Seriously, if you heard that, wouldn't you want to go play for Garner, too? Maybe a lot of it is B.S., but it's pretty convincing B.S.
That, of course, is not to say every player who has worn the red and black has been a good guy. Some haven't been. Some have been good people but still made some bad mistakes. Nobody's perfect.
But when you look big picture and compare the approach of Lane Kiffin with the approach of Mark Richt, there's a good chance you end up with two markedly different recruiting classes. Both might have top-10 talent, but they're likely to have distinctly divergent agendas they hope that talent helps them achieve. There were, after all, a lot of folks at USC who were thrilled to have O.J. Mayo, and a lot of fans at other schools who were angry they missed out. How'd that work out for Tim Floyd?
I guess what I'm saying is, Kiffin can trumpet the success of his over-the-top approach all he wants. In terms of bringing talent and attention to Tennessee, it certainly seems to have worked. But sometimes you have to be careful what you wish for.

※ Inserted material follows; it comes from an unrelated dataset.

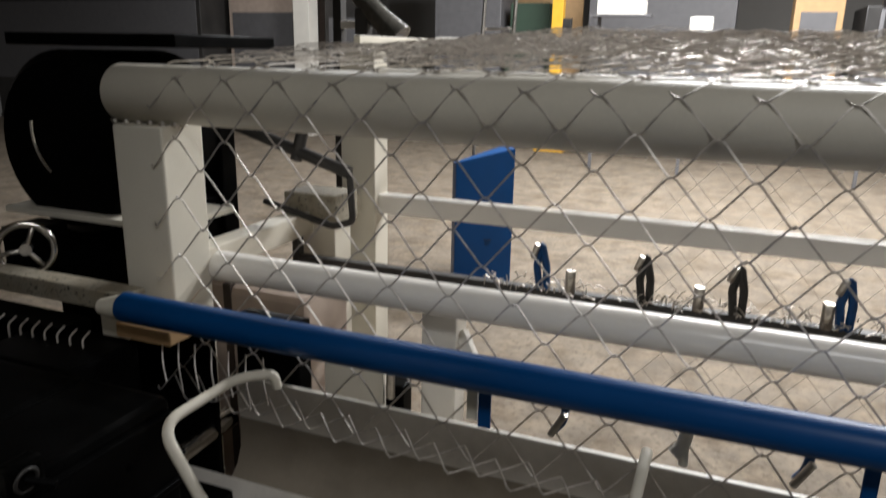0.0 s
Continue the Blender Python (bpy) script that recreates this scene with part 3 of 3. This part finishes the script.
mesh = thing("chain_link_mesh", (1.3, 0.75, 0.74), "galvanised chain-link mesh hanging from the roller into the trough", "wire mesh")
half = PITCH / 2
rng = random.Random(4)
for row in range(38):
    s0 = 0.0 + row * RISE
    x0 = -0.328 + (half if row % 2 else 0.0)
    pts = []
    n = int((END - 0.1 - x0) / half)
    for k in range(n):
        up = k % 2
        x = x0 + k * half
        jig = 0.004 * rng.uniform(-1, 1)
        for dx, fs, dy in ((-0.010, 0.08, -0.004), (0.0, 0.0, 0.0), (0.010, 0.08, 0.004)):
            f = fs if not up else 1 - fs
            sgn = 1 if up else -1
            p = mesh_point(s0 + RISE * 1.04 * f + jig * 0.4, dy * sgn)
            if p.y > 1.2:
                p.z += 0.018 * noise.noise((x * 5, p.y * 4, 0.5))
            pts.append(Vector((x + dx + jig * 0.3, p.y, p.z)))
    part("wire", sweep(pts, 0.0022, 5), WIRE, mesh)
# the two newest wires, not yet pulled open
for tip, drop, y in ((-0.226, 0.0, 0.738), (-0.151, 0.012, 0.742)):
    pts = []
    for k in range(22):
        x = tip + k * PITCH
        low = 0.775 - 0.040 * (x - 0.2) + drop
        for dx, z, dy in ((-0.046, low + 0.062, 0.004), (-0.038, low + 0.068, 0.0), (-0.030, low + 0.060, -0.004),
                          (-0.008, low + 0.010, -0.004), (0.0, low, -0.002), (0.012, low + 0.003, 0.002)):
            pts.append(Vector((x + dx, y + dy, z)))
    part("wire", sweep(pts, 0.0022, 5), WIRE, mesh)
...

Gary spent a lot of years tormenting the gang at Cheers, but in the episode I watched yesterday, he finally got what was coming to him. Harry convinced Gary he was a billionaire developer interested in buying the property where Gary's bar was located. Hoping to play one final prank on Cheers, Gary demolished his own bar and tried to pin it on the Cheers gang, only to learn that Harry was a fraud. In the end, his arrogance was his own downfall. (Well, that and some delightful hijinks from Harry the Hat.)
Being the loudest, most confident guy in the room has its immediate rewards, but there's an upside to being understated and biding your time. Kiffin might take a lesson from Gary's ultimate demise. While a lot of talented players want to have their ego stroked and the world handed to them, there are plenty of others who simply want to go where everybody knows their name.